> _INFORMATION PROVIDED_:
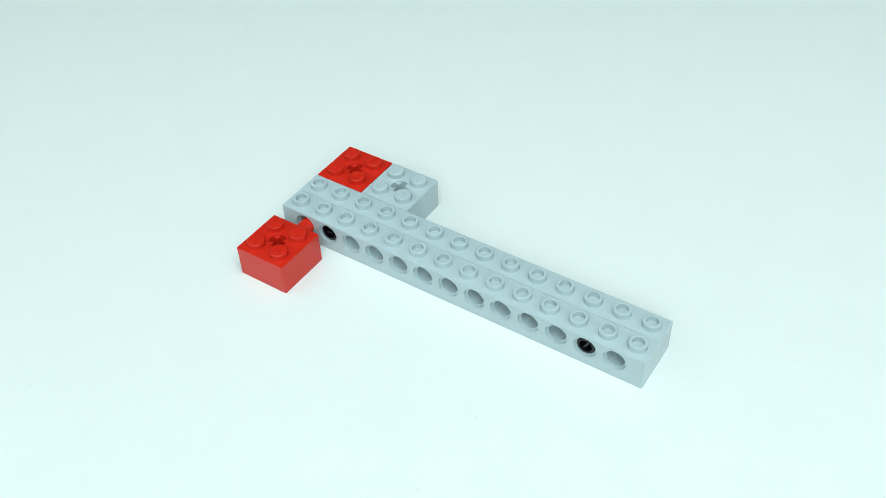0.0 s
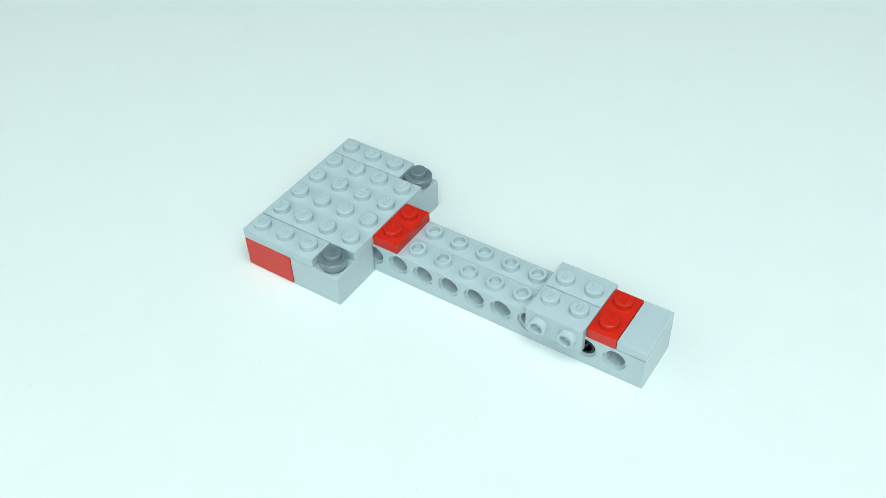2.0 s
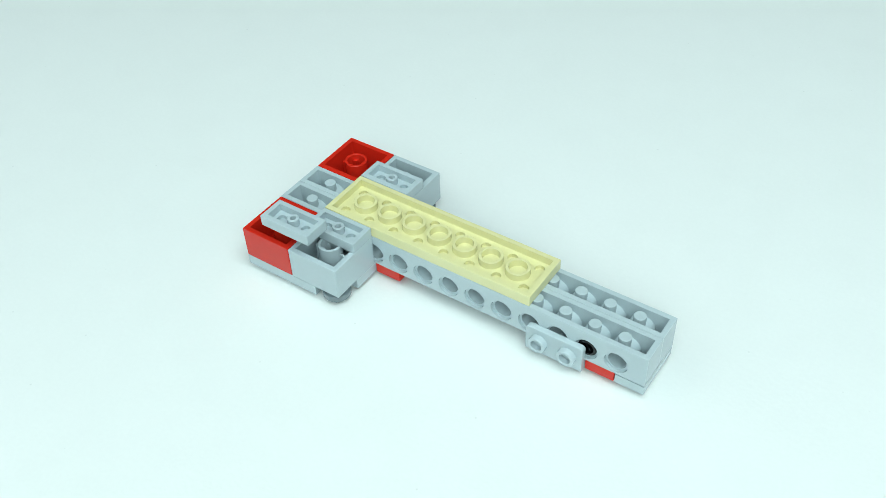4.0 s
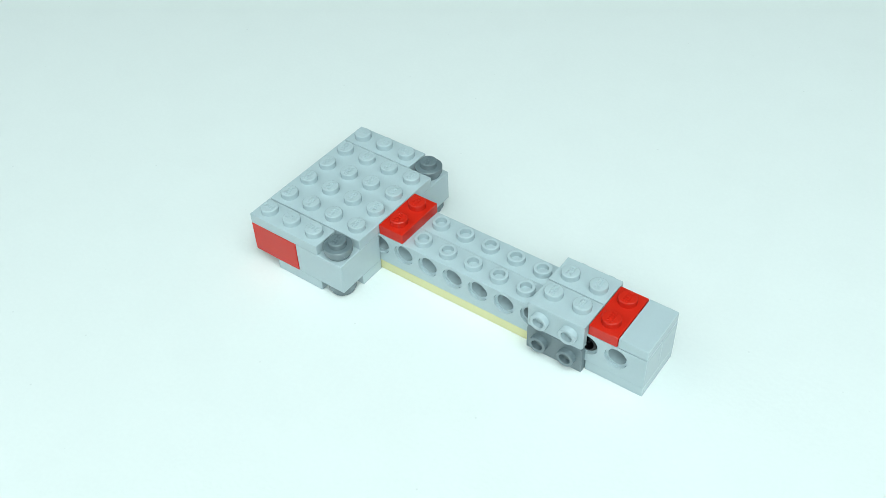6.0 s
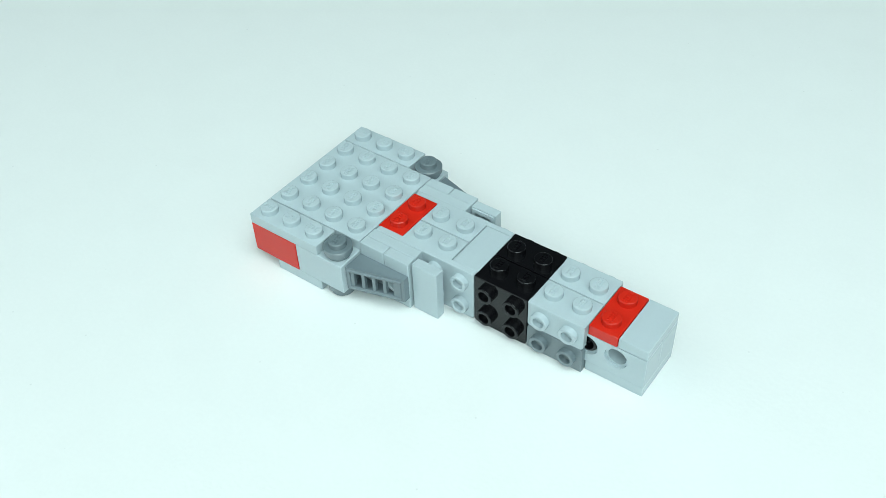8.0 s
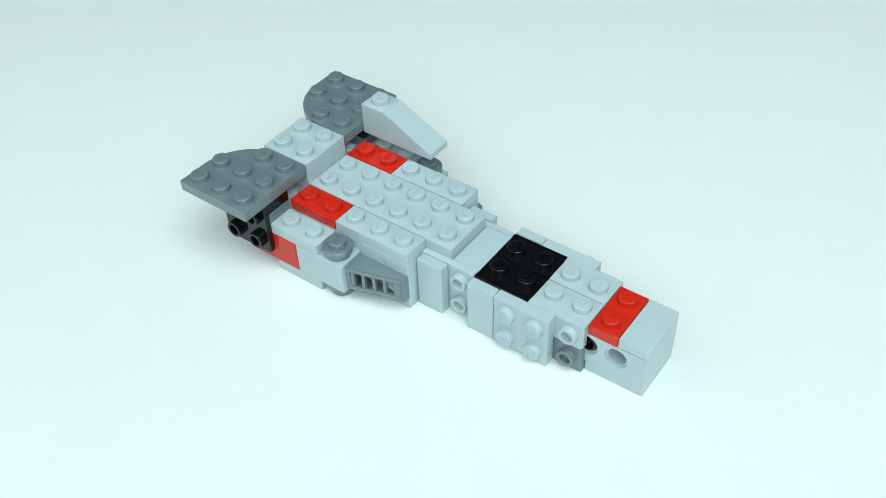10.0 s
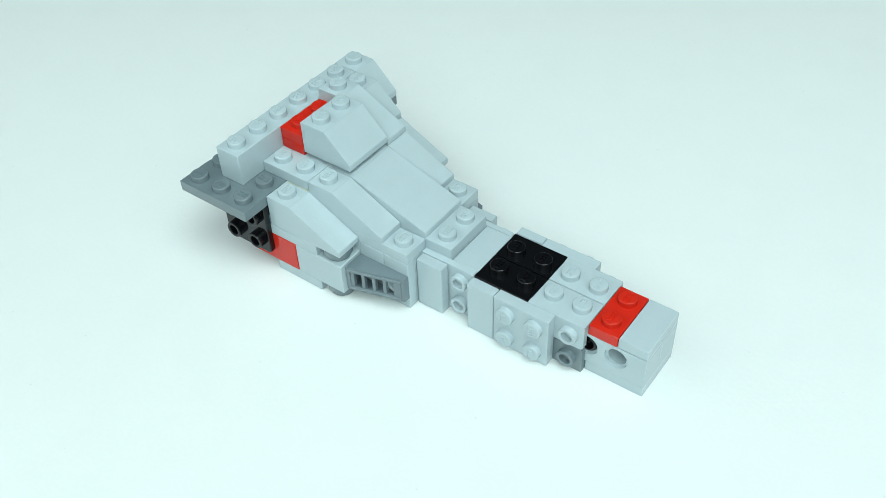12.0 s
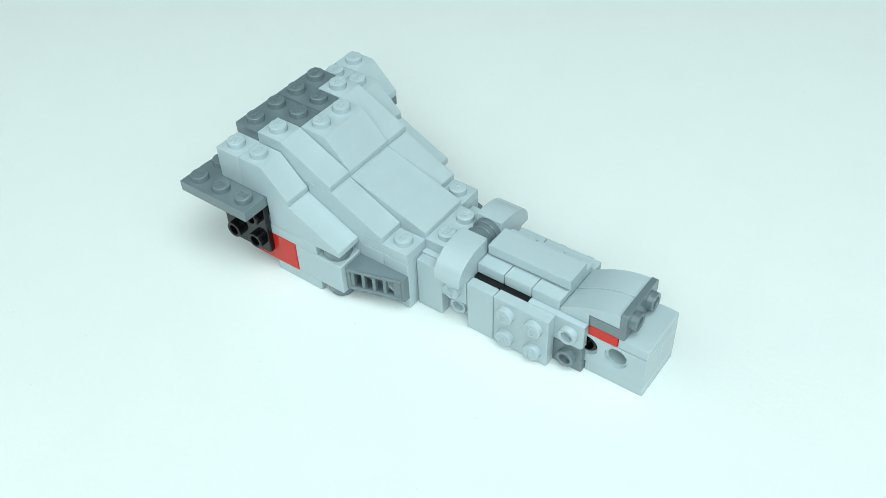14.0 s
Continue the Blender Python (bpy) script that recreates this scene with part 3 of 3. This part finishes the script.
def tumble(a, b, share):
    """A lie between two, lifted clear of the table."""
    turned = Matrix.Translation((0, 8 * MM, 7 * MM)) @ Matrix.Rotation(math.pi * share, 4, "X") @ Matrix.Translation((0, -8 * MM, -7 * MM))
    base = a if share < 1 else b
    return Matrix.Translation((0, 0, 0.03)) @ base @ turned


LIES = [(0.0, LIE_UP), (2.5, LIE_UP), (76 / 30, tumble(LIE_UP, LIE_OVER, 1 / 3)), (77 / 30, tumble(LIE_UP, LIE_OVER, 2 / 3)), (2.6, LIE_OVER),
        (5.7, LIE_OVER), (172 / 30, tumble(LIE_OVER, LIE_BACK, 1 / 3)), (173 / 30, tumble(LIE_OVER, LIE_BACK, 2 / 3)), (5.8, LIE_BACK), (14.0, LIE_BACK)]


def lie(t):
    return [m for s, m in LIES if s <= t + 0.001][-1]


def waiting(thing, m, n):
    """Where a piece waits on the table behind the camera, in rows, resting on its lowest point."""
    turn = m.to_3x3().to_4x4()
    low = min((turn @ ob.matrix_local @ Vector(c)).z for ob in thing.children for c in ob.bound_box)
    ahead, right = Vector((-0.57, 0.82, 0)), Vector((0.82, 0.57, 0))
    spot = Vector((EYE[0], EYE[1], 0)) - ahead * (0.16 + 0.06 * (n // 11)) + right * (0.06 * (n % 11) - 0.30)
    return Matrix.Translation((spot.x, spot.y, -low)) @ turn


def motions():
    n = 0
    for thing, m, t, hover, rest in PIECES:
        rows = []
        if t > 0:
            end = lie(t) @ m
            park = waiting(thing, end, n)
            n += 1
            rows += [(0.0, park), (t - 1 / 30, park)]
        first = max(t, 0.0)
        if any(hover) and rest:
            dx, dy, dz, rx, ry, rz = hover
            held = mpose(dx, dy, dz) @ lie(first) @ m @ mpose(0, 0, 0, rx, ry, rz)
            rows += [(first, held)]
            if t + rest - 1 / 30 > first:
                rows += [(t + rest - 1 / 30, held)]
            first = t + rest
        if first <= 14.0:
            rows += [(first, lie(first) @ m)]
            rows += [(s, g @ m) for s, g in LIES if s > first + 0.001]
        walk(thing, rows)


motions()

> _STATED TASK_: Replicate the material above verbatim; images stay out of the copy.

> _REPLY TO THE TASK_:
0.0 s
2.0 s
4.0 s
6.0 s
8.0 s
10.0 s
12.0 s
14.0 s
Continue the Blender Python (bpy) script that recreates this scene with part 3 of 3. This part finishes the script.
def tumble(a, b, share):
    """A lie between two, lifted clear of the table."""
    turned = Matrix.Translation((0, 8 * MM, 7 * MM)) @ Matrix.Rotation(math.pi * share, 4, "X") @ Matrix.Translation((0, -8 * MM, -7 * MM))
    base = a if share < 1 else b
    return Matrix.Translation((0, 0, 0.03)) @ base @ turned


LIES = [(0.0, LIE_UP), (2.5, LIE_UP), (76 / 30, tumble(LIE_UP, LIE_OVER, 1 / 3)), (77 / 30, tumble(LIE_UP, LIE_OVER, 2 / 3)), (2.6, LIE_OVER),
        (5.7, LIE_OVER), (172 / 30, tumble(LIE_OVER, LIE_BACK, 1 / 3)), (173 / 30, tumble(LIE_OVER, LIE_BACK, 2 / 3)), (5.8, LIE_BACK), (14.0, LIE_BACK)]


def lie(t):
    return [m for s, m in LIES if s <= t + 0.001][-1]


def waiting(thing, m, n):
    """Where a piece waits on the table behind the camera, in rows, resting on its lowest point."""
    turn = m.to_3x3().to_4x4()
    low = min((turn @ ob.matrix_local @ Vector(c)).z for ob in thing.children for c in ob.bound_box)
    ahead, right = Vector((-0.57, 0.82, 0)), Vector((0.82, 0.57, 0))
    spot = Vector((EYE[0], EYE[1], 0)) - ahead * (0.16 + 0.06 * (n // 11)) + right * (0.06 * (n % 11) - 0.30)
    return Matrix.Translation((spot.x, spot.y, -low)) @ turn


def motions():
    n = 0
    for thing, m, t, hover, rest in PIECES:
        rows = []
        if t > 0:
            end = lie(t) @ m
            park = waiting(thing, end, n)
            n += 1
            rows += [(0.0, park), (t - 1 / 30, park)]
        first = max(t, 0.0)
        if any(hover) and rest:
            dx, dy, dz, rx, ry, rz = hover
            held = mpose(dx, dy, dz) @ lie(first) @ m @ mpose(0, 0, 0, rx, ry, rz)
            rows += [(first, held)]
            if t + rest - 1 / 30 > first:
                rows += [(t + rest - 1 / 30, held)]
            first = t + rest
        if first <= 14.0:
            rows += [(first, lie(first) @ m)]
            rows += [(s, g @ m) for s, g in LIES if s > first + 0.001]
        walk(thing, rows)


motions()